Stated problem.
Starting with the first line of the listing, quote each line exactly until and including the one with "scene = bpy.context.scene", leaving pictures out.

Given data.
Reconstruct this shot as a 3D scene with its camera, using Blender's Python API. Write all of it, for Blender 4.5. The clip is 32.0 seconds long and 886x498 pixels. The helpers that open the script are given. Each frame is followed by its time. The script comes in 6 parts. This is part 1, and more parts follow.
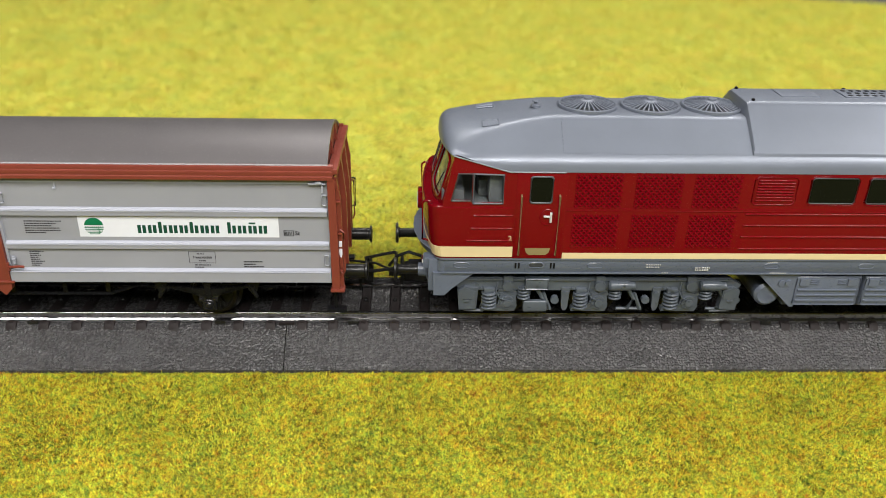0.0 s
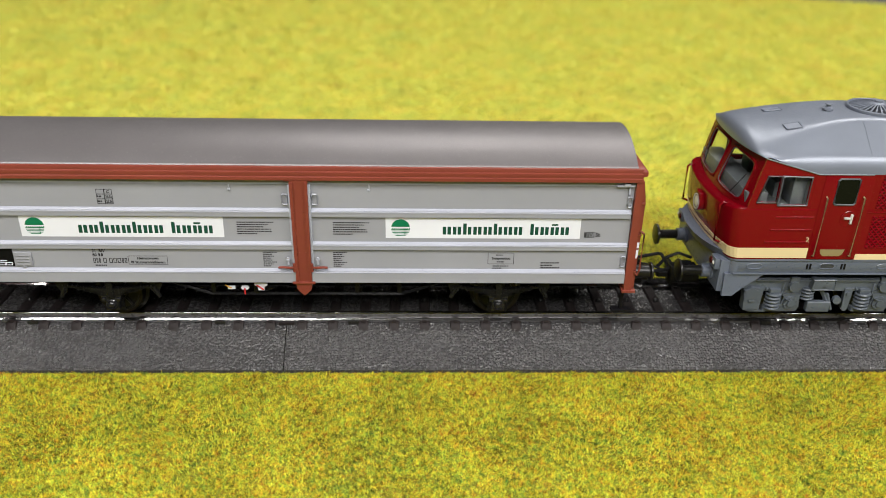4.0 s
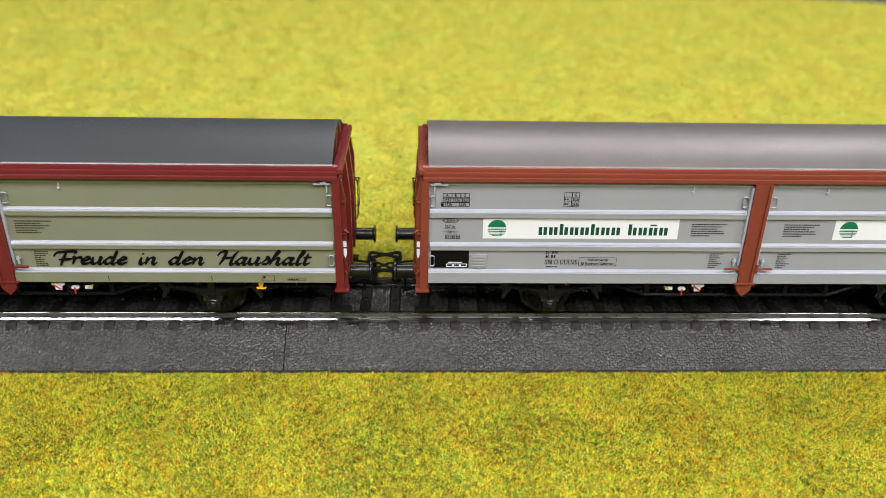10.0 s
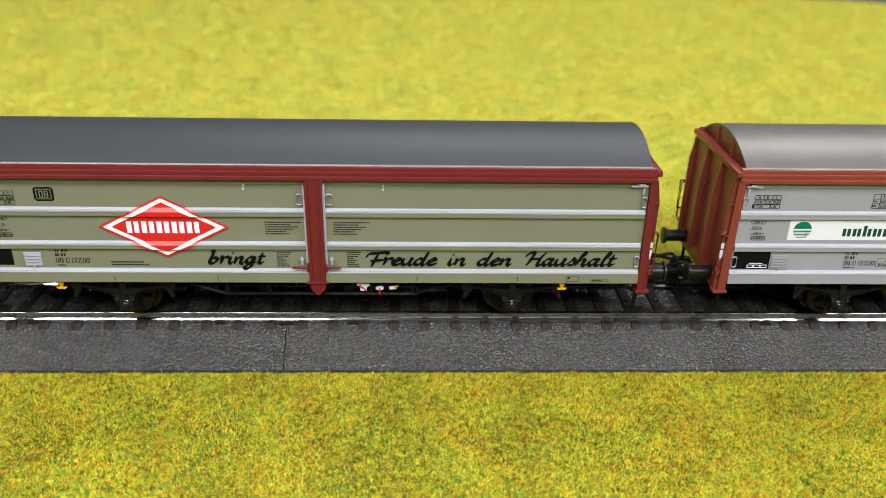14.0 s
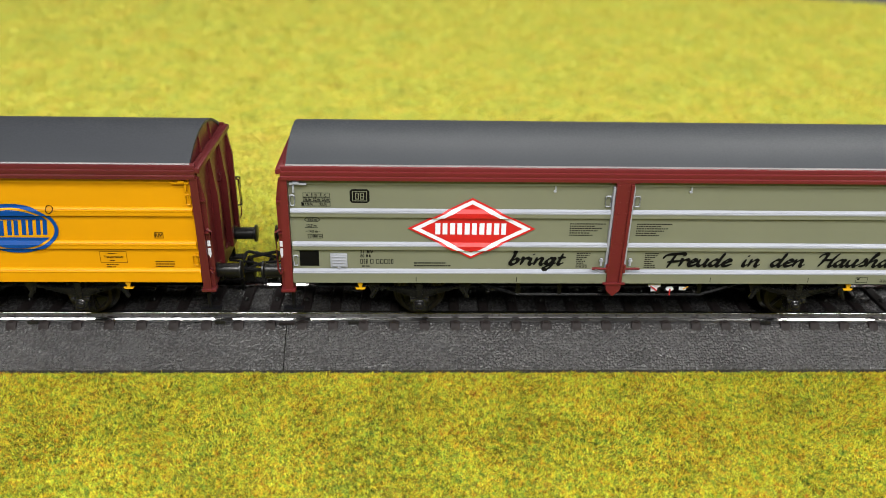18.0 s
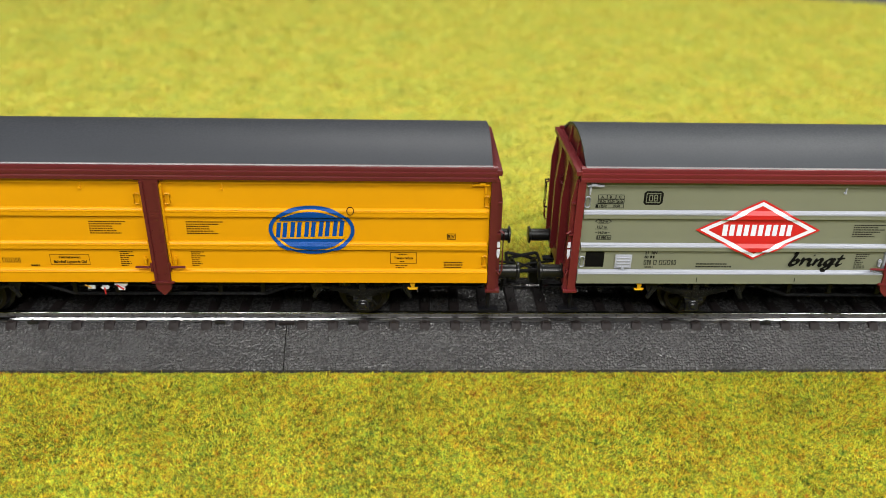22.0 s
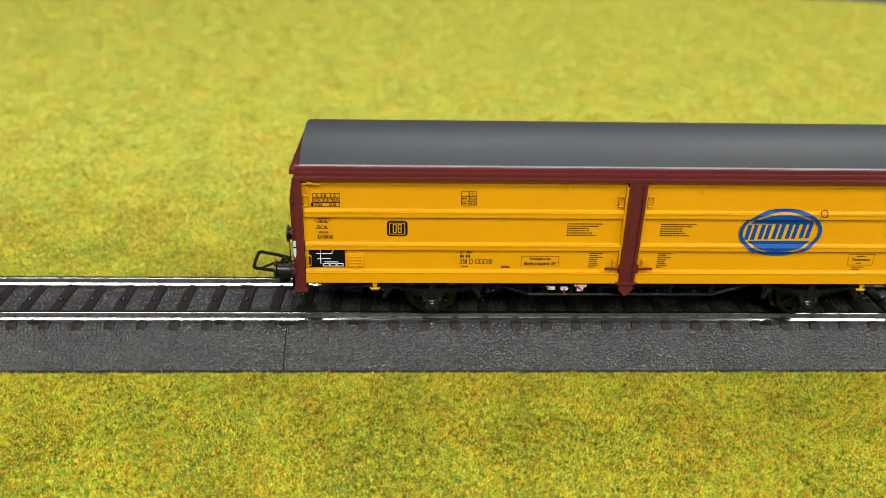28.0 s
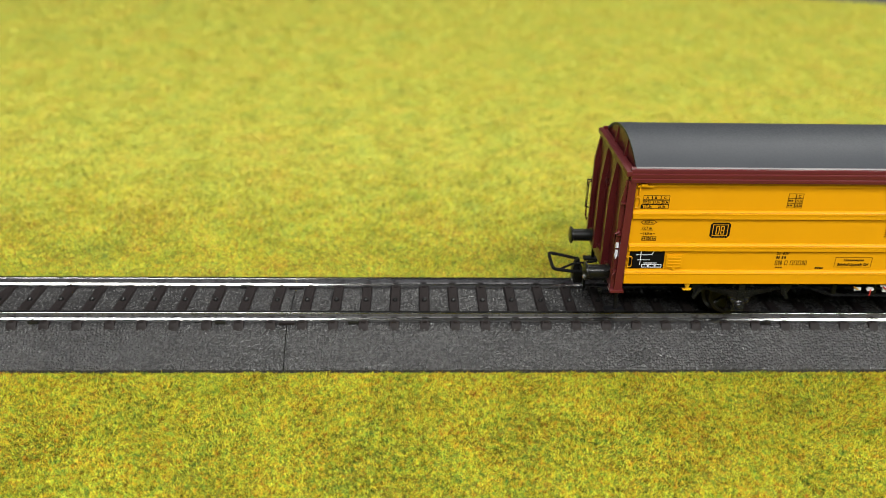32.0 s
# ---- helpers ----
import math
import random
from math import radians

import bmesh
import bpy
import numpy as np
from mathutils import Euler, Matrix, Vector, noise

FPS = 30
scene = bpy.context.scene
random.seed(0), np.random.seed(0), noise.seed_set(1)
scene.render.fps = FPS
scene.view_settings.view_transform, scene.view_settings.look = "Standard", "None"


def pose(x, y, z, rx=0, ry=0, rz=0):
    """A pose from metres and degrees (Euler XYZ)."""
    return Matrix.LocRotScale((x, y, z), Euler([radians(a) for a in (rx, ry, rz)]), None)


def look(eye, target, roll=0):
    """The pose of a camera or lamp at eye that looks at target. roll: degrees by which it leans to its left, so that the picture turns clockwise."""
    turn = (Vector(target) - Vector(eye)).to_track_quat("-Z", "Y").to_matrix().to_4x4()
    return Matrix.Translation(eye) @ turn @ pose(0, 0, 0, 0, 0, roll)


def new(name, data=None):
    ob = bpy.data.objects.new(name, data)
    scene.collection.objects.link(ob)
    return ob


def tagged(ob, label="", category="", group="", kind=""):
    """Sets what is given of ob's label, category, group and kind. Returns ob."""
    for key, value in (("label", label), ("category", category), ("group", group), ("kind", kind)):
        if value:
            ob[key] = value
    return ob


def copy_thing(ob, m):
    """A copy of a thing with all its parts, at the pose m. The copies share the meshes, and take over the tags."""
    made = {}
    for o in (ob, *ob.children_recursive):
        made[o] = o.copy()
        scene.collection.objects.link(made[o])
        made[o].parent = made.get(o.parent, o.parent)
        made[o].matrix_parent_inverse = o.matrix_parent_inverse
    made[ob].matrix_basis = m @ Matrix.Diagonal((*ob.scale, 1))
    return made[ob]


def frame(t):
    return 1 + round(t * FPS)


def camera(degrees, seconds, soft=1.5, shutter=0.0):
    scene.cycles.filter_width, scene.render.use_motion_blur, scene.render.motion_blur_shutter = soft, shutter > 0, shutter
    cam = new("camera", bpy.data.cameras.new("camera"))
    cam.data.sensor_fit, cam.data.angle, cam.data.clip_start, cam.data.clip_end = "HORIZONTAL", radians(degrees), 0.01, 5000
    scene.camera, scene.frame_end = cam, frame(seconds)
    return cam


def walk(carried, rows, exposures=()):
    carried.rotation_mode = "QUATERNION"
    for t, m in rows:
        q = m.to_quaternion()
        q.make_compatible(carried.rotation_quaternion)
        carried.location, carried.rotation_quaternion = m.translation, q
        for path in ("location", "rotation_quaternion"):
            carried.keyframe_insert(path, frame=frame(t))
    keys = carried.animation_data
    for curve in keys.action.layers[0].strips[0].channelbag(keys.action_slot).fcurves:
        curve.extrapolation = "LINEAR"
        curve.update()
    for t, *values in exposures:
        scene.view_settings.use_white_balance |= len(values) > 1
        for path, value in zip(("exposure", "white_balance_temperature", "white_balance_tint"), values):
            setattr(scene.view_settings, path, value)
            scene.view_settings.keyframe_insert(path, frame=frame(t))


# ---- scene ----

Task solution.
Reconstruct this shot as a 3D scene with its camera, using Blender's Python API. Write all of it, for Blender 4.5. The clip is 32.0 seconds long and 886x498 pixels. The helpers that open the script are given. Each frame is followed by its time. The script comes in 6 parts. This is part 1, and more parts follow.
0.0 s
4.0 s
10.0 s
14.0 s
18.0 s
22.0 s
28.0 s
32.0 s
# ---- helpers ----
import math
import random
from math import radians

import bmesh
import bpy
import numpy as np
from mathutils import Euler, Matrix, Vector, noise

FPS = 30
scene = bpy.context.scene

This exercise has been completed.